Позднее, сколько известно, Рахманинов к психотерапевтам не обращался, да и надобы такой, казалось бы, не было. Музыку сочинял, концерты давал, любовью пользовался. Был счастлив в семье (по иным сведениям — не только в ней). Успешен. Даже «частичку России» придумал (хоть и в самом неподходящем месте: на фоне Швейцарских Альп). И т. д.
Мариэтта Шагинян, в молодости близко и подробно знавшая Рахманинова, в старости резюмировала, что он «болел тем состоянием души, которое англичане зовут „inferiority complex“ (комплексом неполноценности)».
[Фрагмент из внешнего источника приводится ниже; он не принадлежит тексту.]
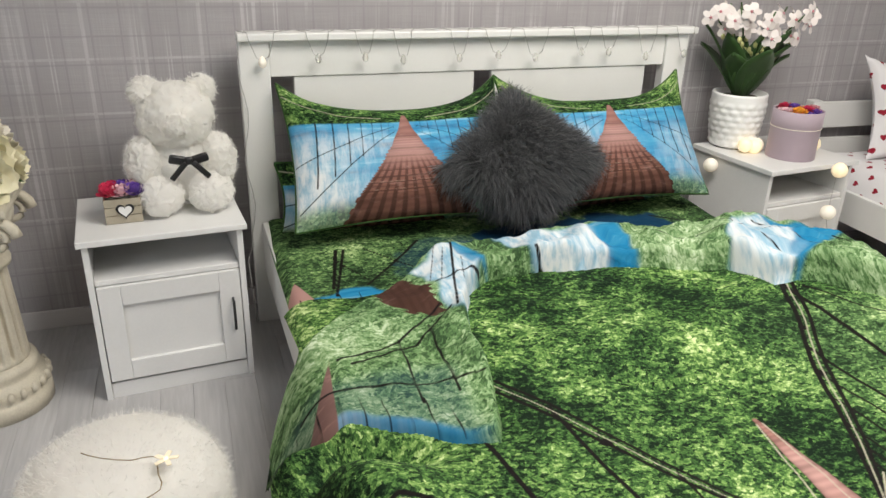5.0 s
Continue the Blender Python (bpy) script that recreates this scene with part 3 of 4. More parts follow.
def fitted_sheet():
    xs, ys = np.meshgrid(np.arange(-0.835, 0.836, 0.008), np.arange(-1.1, 0.0, 0.008))
    z = 0.408 + 0.004 * waves(xs, ys, 51, 12) + 0.002 * waves(xs, ys, 52, 40) - 3 * sp(np.abs(xs) - 0.815, 0.008) * 0.5
    f = ones(xs, pale=0.25, shore=0.8, has_rope=1.0, chain=1.0, along=7.0, across=0.3)
    lines = [(0.0014, 0.0018, (-0.86 + 0.028 * k, -0.66), (-0.84 + 0.026 * k, -0.82)) for k in range(9)] + [(0.006, 0.005, (-0.64, -0.34), (-0.70, -0.62)), (0.005, 0.004, (-0.615, -0.34), (-0.70, -0.67)), (0.005, 0.004, (-0.36, -0.33), (-0.60, -0.62)),
             (0.004, 0.004, (-0.55, -0.34), (-0.42, -0.55)), (0.004, 0.003, (-0.66, -0.40), (-0.58, -0.6)), (0.006, 0.004, (0.55, -0.32), (0.80, -0.55)), (0.004, 0.003, (0.65, -0.32), (0.66, -0.6))]
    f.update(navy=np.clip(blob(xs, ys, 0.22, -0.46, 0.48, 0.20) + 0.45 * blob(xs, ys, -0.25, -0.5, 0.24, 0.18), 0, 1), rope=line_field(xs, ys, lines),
             water=np.clip(blob(xs, ys, -0.69, -0.74, 0.16, 0.10, 0.25) + blob(xs, ys, 0.33, -0.36, 0.07, 0.04), 0, 1), white=0 * xs,
             deck=0.105 * np.clip((-0.54 - ys) / 0.3, 0, 1) - 0.003 - np.abs(xs + 0.805))
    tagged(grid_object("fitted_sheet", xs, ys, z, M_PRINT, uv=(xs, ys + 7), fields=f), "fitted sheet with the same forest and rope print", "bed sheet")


fitted_sheet()


def pillow_shape(a, b, width, height, thick, dip, ear=0.02):
    """Places on a soft pillow for a, b from -1 to 1: across, up, out."""
    fat = (1 - np.abs(a) ** 2.6) ** 0.55 * (1 - np.abs(b) ** 2.6) ** 0.55
    px = a * width / 2 * (1 - 0.05 * (1 - b * b)) + ear * a * b * b
    pz = b * height / 2 * (1 - 0.04 * (1 - a * a)) + np.where(b > 0, -dip * (1 - np.abs(a) ** 3) * np.abs(b) ** 1.3, 0.10 * dip * (1 - a * a) * b * b)
    return px, pz, fat * thick / 2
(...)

Было, вероятно, и это. В 1922-м он напишет одному из своих немногих близких друзей: «Раньше, когда сочинял — мучился от того, что плохо сочиняю, теперь — от того, что плохо играю. Внутри себя ощущаю твердую уверенность, что могу делать и то и другое лучше. Этим и живу». И сотни людей десятилетиями уговаривали Рахманинова, что он хорошо отыграл концерт, и он всякий раз почти верил, но «состояние» было о другом, не о концертах.
Та же Шагинян приводит слова Рахманинова 1915 года: «Лучше сгнить, исчезнуть, перестать быть, — но если за гробом есть ещё что-то другое, вот это страшно. <…> Личного бессмертия я никогда не хотел. Человек изнашивается, стареет, под старость сам себе надоедает, а я себе и до старости надоел. Но там — если что-то есть — очень страшно».
Это сказано в преддверии премьеры «Колоколов».
Александр Блок однажды напишет: «Дерево безошибочно знает о приближении осени и не теряет своей красоты, когда его влага начинает постепенно возвращаться в землю, из которой она поднималась весной и летом».
Рахманинов знал это о себе.
Но и задолго до осени — «Судьба», «слова Апухтина». «Готовьте место! Стук-стук-стук…» В двадцать семь лет. Время Второго концерта.
У судьбы есть и истолкование. Истолкователем стал Леонид Сабанеев. Он не только вычислил «золотую середину», точку расцвета и время ухода Александра Глазунова, но проделал это же с Рахманиновым (с которым был в многолетних добрых отношениях и которого в свои расчеты и их результаты посвящать не стал).
Уже в конце собственной жизни Сабанеев писал: «Когда я убедился, что кульминационный подъем им достигнут — на мой (и на рахманиновский) взгляд, это был год написания им его лучшего произведения — „Колоколов“ (кантата на текст Э. По), совпадавший и с кульминацией его славы как пианиста, то без труда вычислил, что его кончины можно ожидать в году 1942—43. Так и вышло».
Кстати, для тех, кто интересуется ролью собственной личности в истории и датой своего некролога, вот формула Сабанеева: «…есть известная неуверенность именно в определении значимости данного момента как кульминационного, но если эта уверенность очень четко выражена, то „предсказание“ не представляет никакой трудности. Достаточно возраст данного лица в момент кульминации помножить на 0,62 (округляю цифру для простоты, так как все эти вычисления по необходимости приблизительны) и произведение прибавить к его возрасту, тогда сумма выразит его возраст в момент смерти. Тут нет никакого ни колдовства, ни мистики — одна арифметика».
Мир Рахманинов не был арифметикой. Ни с процентами, ни с округлениями для простоты.
И этот его мир действительно исчез при его жизни. Он жил жизнью умершего.
Великолепный старомодный джентльмен из далекой России на сверхдорогом новейшем автомобиле — и, как любил Рахманинов, на высокой скорости.
Куда он ехал, куда плыл?
Все так трогательно, что почти на грани «жалеем хорошего и несчастного Сергея Васильевича». Это зря.
«Мое бедное счастье цветет».
Оно и впрямь — цветущее счастье. А мы всё ищем, бедные. Кто ищет, не найдет.